→ **Stated task**: Find the line containing "import numpy as np" and copy it exactly, along with every line after it up to and including the line containing "of a camera". Copy nothing else.

(Clips as scene scripts)
•••
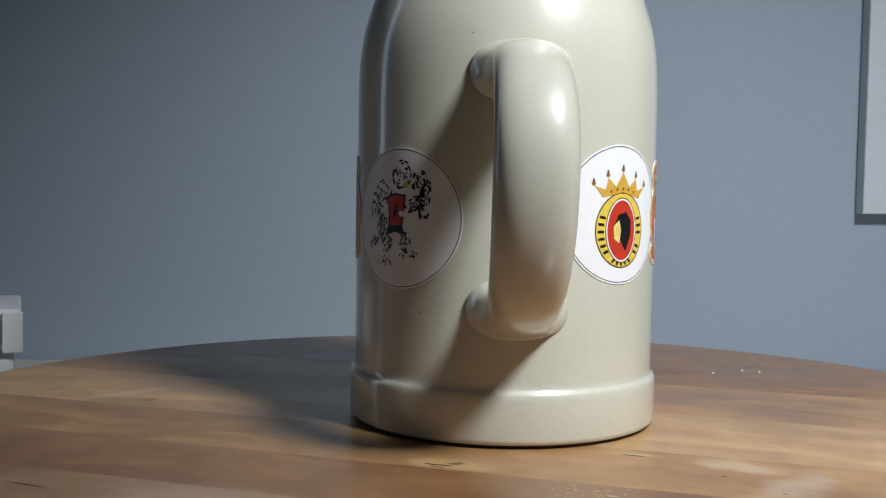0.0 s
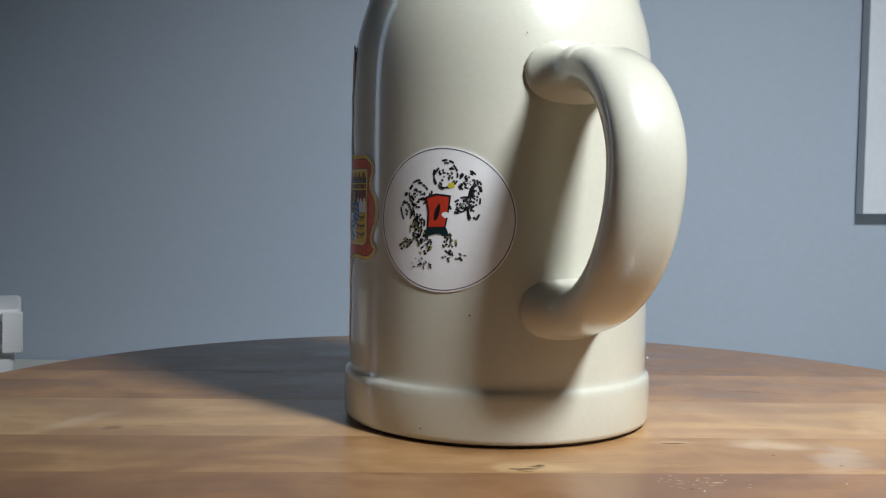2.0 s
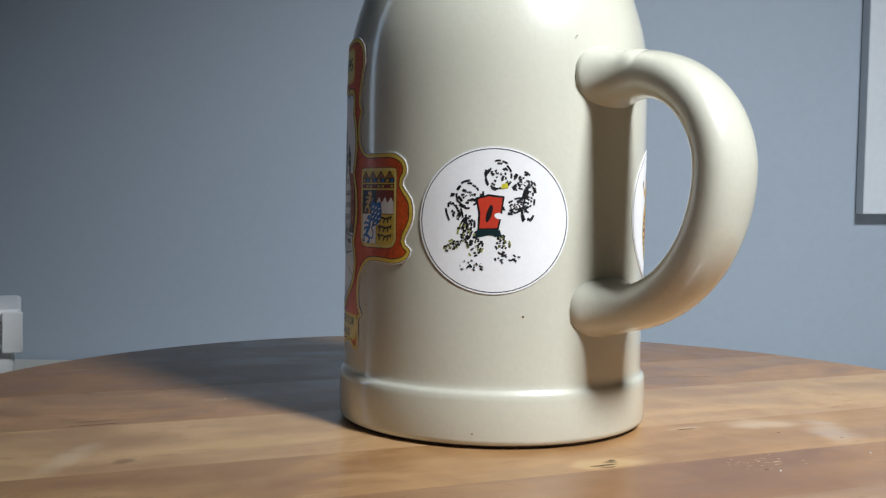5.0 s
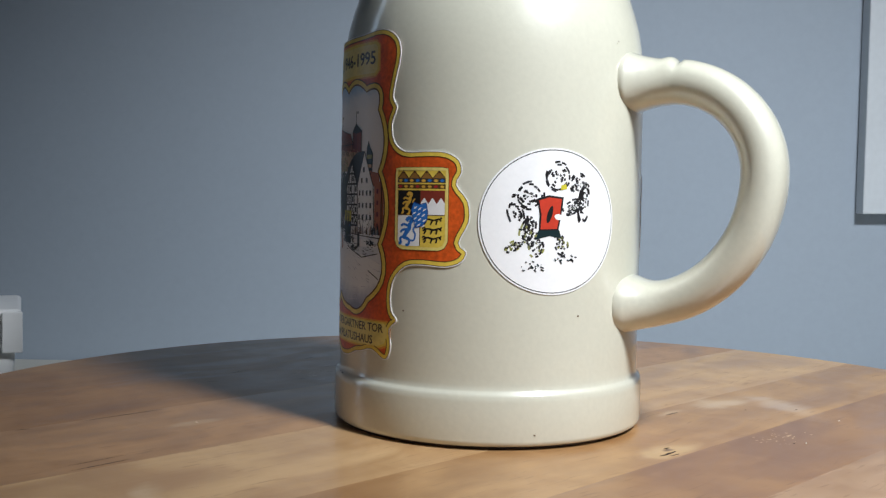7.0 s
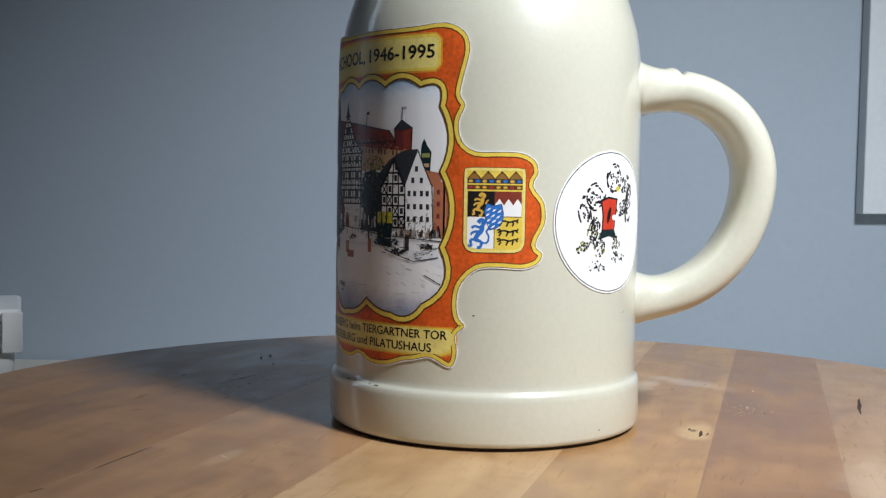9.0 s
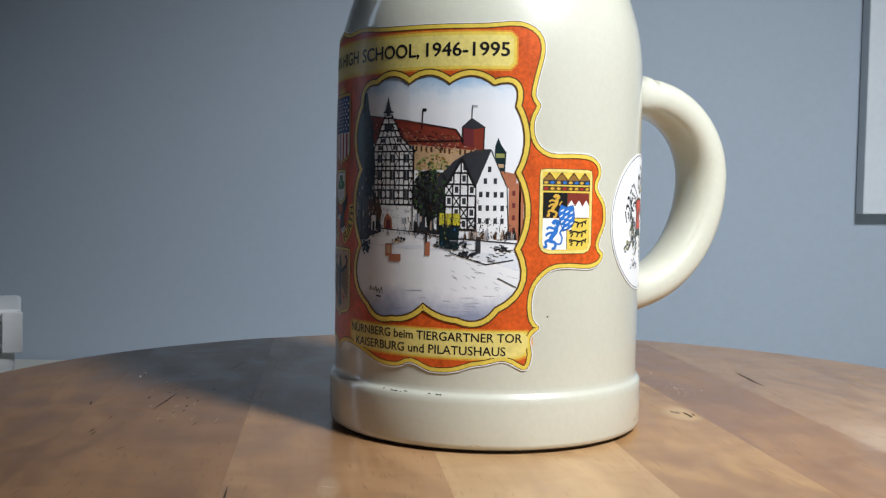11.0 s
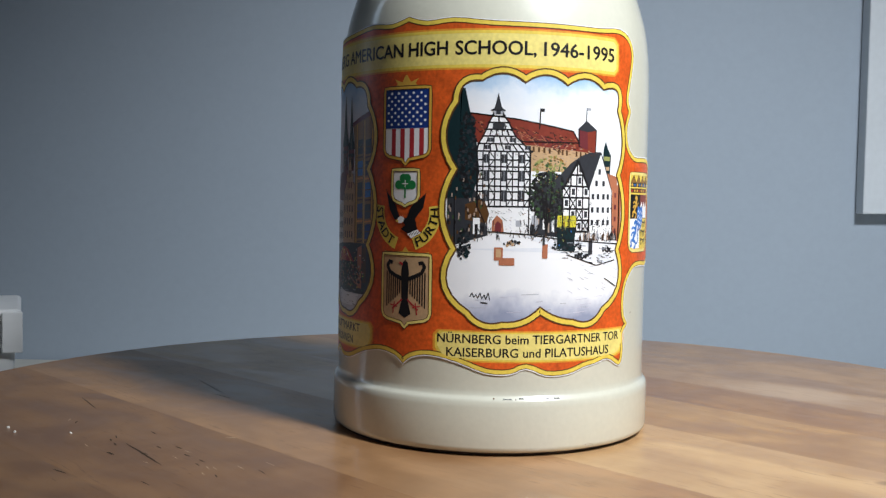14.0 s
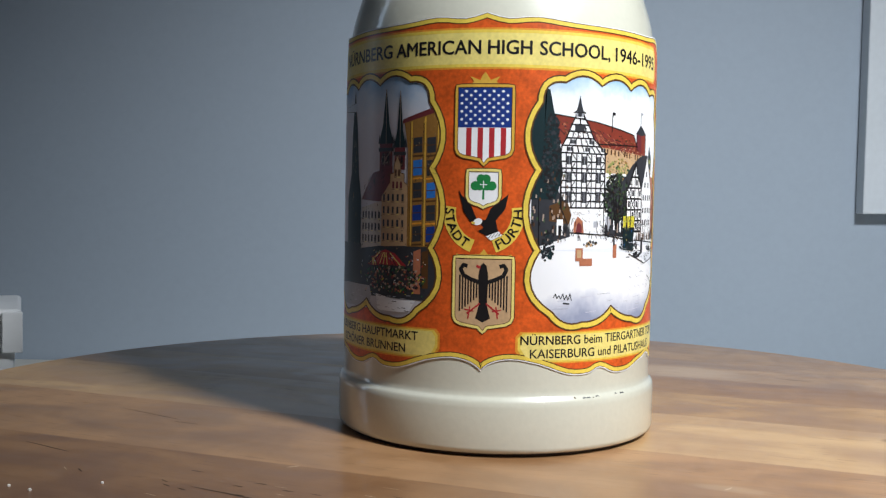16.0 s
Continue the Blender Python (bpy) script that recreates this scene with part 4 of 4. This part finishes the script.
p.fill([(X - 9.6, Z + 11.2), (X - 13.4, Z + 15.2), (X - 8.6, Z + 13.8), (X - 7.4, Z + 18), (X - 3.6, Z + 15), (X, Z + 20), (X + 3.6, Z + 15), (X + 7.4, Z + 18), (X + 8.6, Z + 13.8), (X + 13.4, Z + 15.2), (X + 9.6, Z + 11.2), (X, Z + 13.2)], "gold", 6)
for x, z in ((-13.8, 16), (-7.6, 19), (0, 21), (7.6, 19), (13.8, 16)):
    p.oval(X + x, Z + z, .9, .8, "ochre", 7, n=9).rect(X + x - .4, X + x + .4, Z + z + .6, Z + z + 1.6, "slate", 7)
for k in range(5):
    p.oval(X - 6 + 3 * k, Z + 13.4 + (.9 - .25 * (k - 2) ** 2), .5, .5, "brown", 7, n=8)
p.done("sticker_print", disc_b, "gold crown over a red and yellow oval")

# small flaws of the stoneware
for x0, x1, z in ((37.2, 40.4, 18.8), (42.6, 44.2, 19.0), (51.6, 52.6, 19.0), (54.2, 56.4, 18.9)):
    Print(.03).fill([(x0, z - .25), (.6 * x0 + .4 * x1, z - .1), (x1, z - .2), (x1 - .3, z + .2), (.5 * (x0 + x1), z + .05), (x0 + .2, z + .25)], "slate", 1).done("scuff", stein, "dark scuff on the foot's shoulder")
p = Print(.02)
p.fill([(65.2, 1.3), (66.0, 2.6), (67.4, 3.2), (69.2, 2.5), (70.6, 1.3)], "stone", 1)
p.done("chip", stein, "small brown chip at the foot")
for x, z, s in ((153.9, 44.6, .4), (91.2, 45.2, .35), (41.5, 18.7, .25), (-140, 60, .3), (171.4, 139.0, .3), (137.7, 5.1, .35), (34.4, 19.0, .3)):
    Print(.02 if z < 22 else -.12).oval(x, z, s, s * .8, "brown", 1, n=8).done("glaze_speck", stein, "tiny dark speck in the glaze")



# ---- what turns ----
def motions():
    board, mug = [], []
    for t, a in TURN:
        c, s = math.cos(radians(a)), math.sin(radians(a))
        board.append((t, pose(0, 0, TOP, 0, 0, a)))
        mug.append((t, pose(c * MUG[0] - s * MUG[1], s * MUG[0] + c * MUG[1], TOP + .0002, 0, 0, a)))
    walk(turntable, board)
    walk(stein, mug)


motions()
•••
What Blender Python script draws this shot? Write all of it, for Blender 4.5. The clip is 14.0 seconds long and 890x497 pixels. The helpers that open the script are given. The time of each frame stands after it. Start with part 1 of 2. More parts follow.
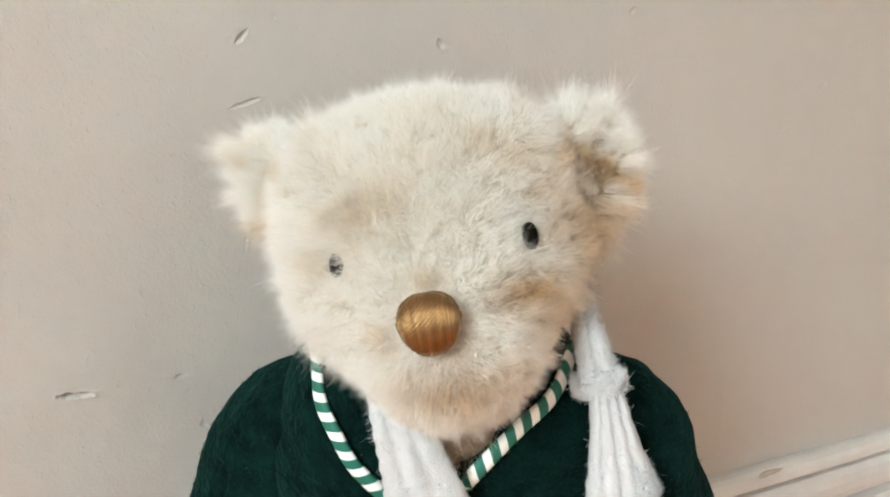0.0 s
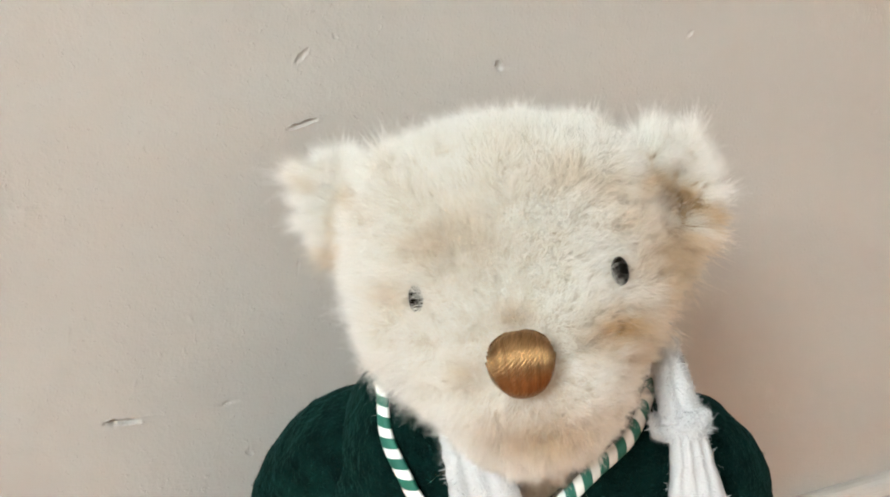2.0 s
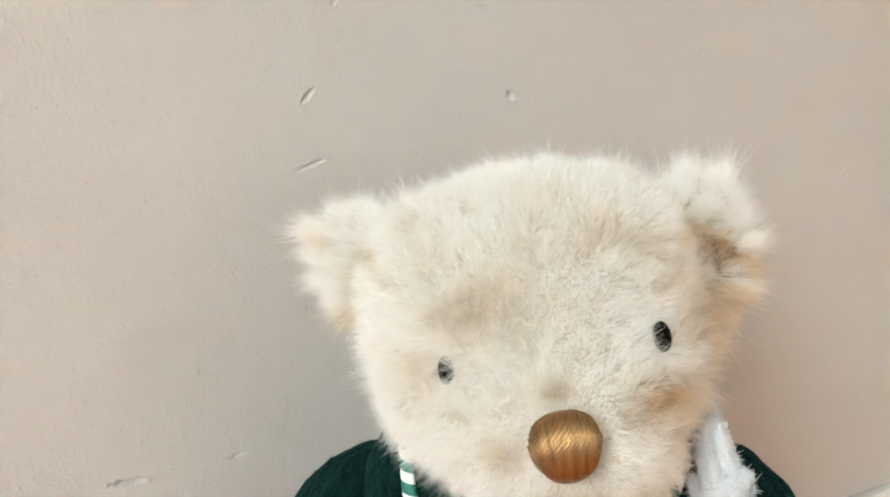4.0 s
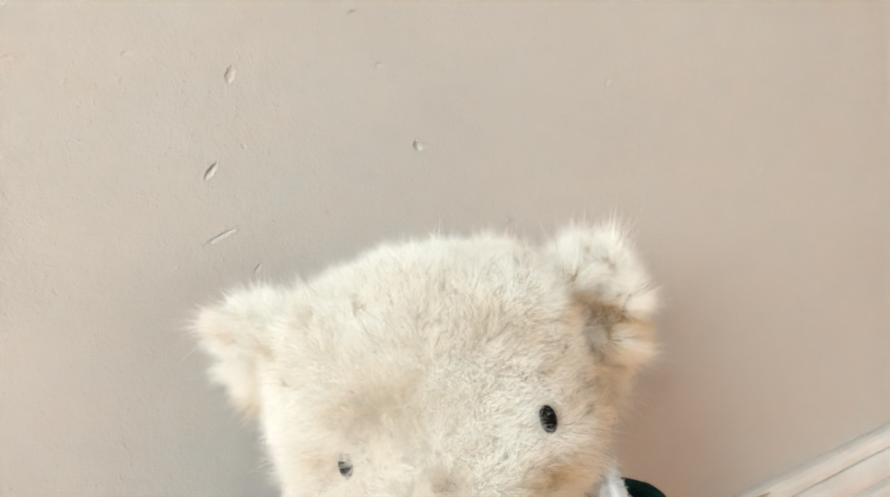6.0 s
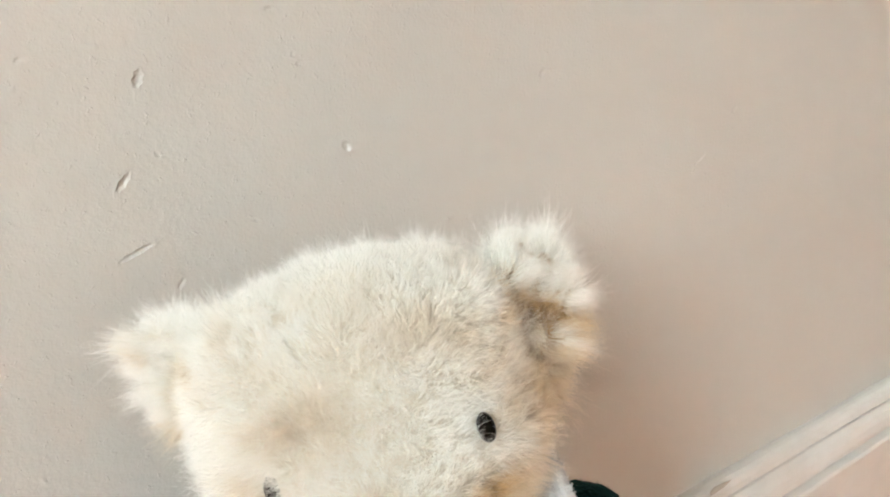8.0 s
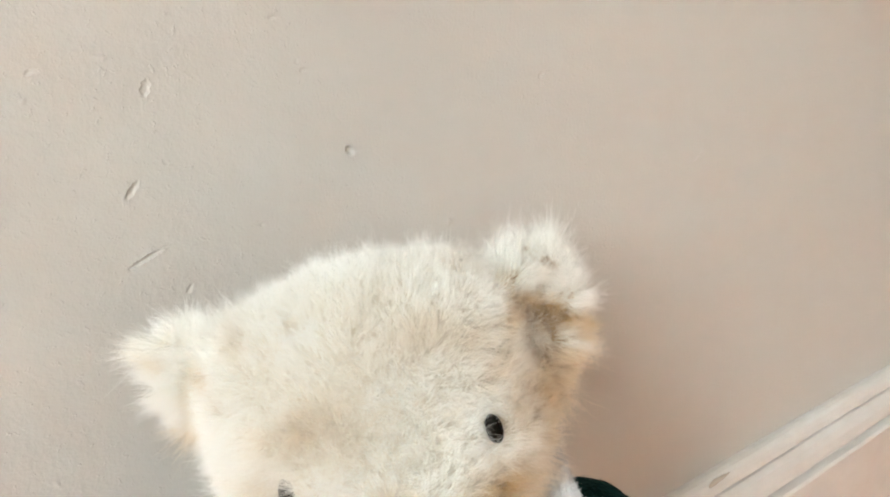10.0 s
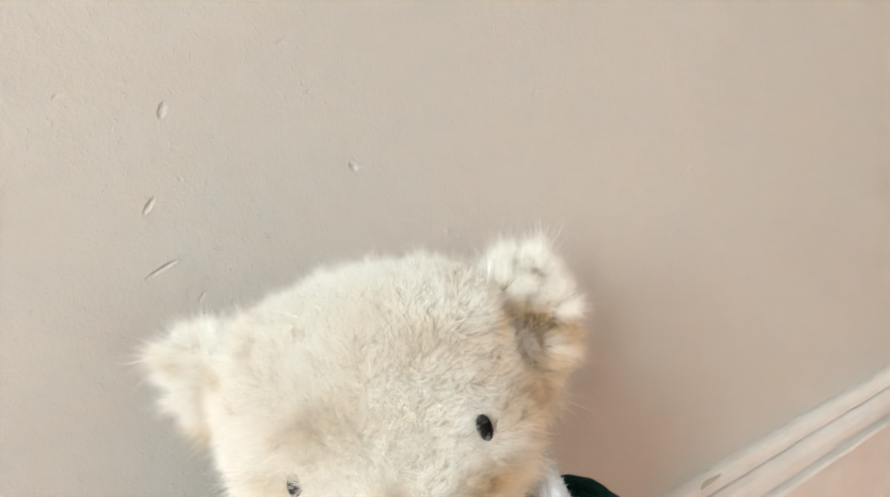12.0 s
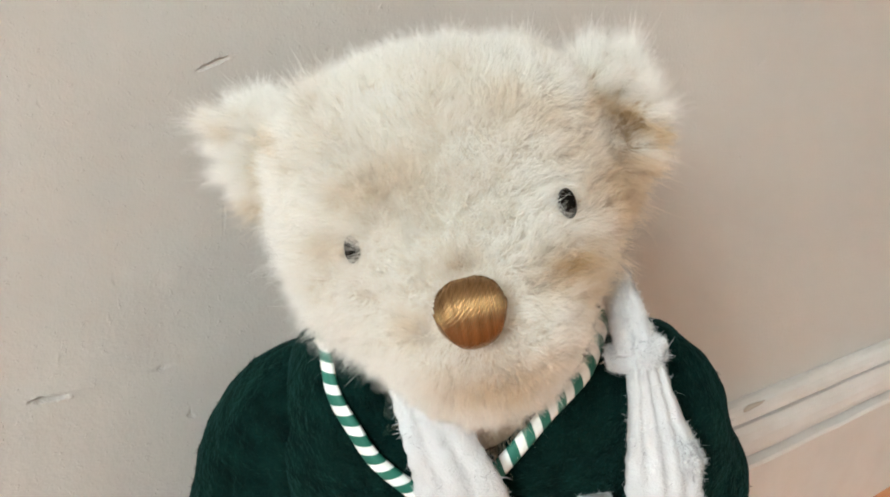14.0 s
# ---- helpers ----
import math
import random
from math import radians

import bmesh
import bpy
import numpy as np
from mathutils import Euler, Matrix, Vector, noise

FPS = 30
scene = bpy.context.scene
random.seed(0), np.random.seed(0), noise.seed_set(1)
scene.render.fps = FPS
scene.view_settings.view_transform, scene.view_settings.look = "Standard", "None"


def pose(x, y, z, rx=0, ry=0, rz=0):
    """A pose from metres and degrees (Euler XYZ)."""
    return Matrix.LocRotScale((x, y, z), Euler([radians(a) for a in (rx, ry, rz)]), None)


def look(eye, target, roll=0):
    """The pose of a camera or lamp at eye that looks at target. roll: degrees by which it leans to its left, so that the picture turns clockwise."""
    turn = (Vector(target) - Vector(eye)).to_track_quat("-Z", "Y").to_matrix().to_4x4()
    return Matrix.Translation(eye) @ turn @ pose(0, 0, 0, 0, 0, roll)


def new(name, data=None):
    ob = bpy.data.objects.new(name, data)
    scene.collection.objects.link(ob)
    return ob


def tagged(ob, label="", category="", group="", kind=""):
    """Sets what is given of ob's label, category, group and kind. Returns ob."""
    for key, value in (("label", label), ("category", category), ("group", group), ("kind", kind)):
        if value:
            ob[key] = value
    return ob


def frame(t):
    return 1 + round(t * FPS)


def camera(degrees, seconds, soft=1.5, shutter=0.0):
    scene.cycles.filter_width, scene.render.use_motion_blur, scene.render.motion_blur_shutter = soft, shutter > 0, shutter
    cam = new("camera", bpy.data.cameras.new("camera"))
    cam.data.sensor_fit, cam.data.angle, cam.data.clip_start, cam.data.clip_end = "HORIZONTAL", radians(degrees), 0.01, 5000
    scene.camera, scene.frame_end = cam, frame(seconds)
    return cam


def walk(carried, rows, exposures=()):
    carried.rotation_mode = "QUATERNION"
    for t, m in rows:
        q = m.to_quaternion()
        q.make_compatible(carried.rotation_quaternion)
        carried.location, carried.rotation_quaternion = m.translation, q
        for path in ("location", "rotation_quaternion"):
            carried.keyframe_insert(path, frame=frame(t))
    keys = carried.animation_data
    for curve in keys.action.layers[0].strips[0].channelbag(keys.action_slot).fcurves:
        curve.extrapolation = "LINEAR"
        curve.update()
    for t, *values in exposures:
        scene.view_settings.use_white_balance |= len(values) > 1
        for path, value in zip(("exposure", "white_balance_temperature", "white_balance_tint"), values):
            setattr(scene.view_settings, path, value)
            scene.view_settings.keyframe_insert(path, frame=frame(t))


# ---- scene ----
•••
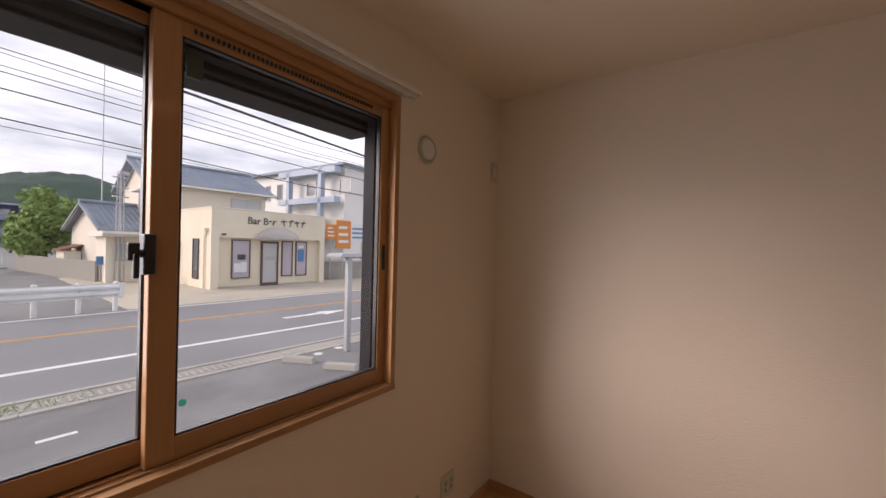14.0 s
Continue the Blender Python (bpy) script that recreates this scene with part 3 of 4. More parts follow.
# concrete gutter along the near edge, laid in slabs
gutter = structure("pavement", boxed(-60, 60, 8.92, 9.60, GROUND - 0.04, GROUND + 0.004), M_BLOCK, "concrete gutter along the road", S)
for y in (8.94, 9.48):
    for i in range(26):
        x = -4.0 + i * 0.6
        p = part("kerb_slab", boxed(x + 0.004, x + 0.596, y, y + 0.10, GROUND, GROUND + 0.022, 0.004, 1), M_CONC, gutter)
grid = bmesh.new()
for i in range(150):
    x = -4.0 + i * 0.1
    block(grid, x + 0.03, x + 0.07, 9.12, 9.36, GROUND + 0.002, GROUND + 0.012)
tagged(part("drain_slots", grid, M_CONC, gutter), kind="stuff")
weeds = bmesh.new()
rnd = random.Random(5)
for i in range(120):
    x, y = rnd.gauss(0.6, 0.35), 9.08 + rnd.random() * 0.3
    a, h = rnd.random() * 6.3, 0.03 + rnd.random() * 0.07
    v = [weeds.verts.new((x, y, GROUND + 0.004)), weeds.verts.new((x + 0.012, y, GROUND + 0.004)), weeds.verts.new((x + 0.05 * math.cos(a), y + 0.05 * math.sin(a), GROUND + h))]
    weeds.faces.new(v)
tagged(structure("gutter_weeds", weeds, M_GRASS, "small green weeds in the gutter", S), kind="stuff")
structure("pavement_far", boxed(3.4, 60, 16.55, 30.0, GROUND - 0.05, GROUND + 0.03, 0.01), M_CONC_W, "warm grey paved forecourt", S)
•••
→ **Answer for the task**:
import numpy as np
from mathutils import Euler, Matrix, Vector, noise

FPS = 30
scene = bpy.context.scene
random.seed(0), np.random.seed(0), noise.seed_set(1)
scene.render.fps = FPS
scene.view_settings.view_transform, scene.view_settings.look = "Standard", "None"


def pose(x, y, z, rx=0, ry=0, rz=0):
    """A pose from metres and degrees (Euler XYZ)."""
    return Matrix.LocRotScale((x, y, z), Euler([radians(a) for a in (rx, ry, rz)]), None)


def look(eye, target, roll=0):
    """The pose of a camera or lamp at eye that looks at target. roll: degrees by which it leans to its left, so that the picture turns clockwise."""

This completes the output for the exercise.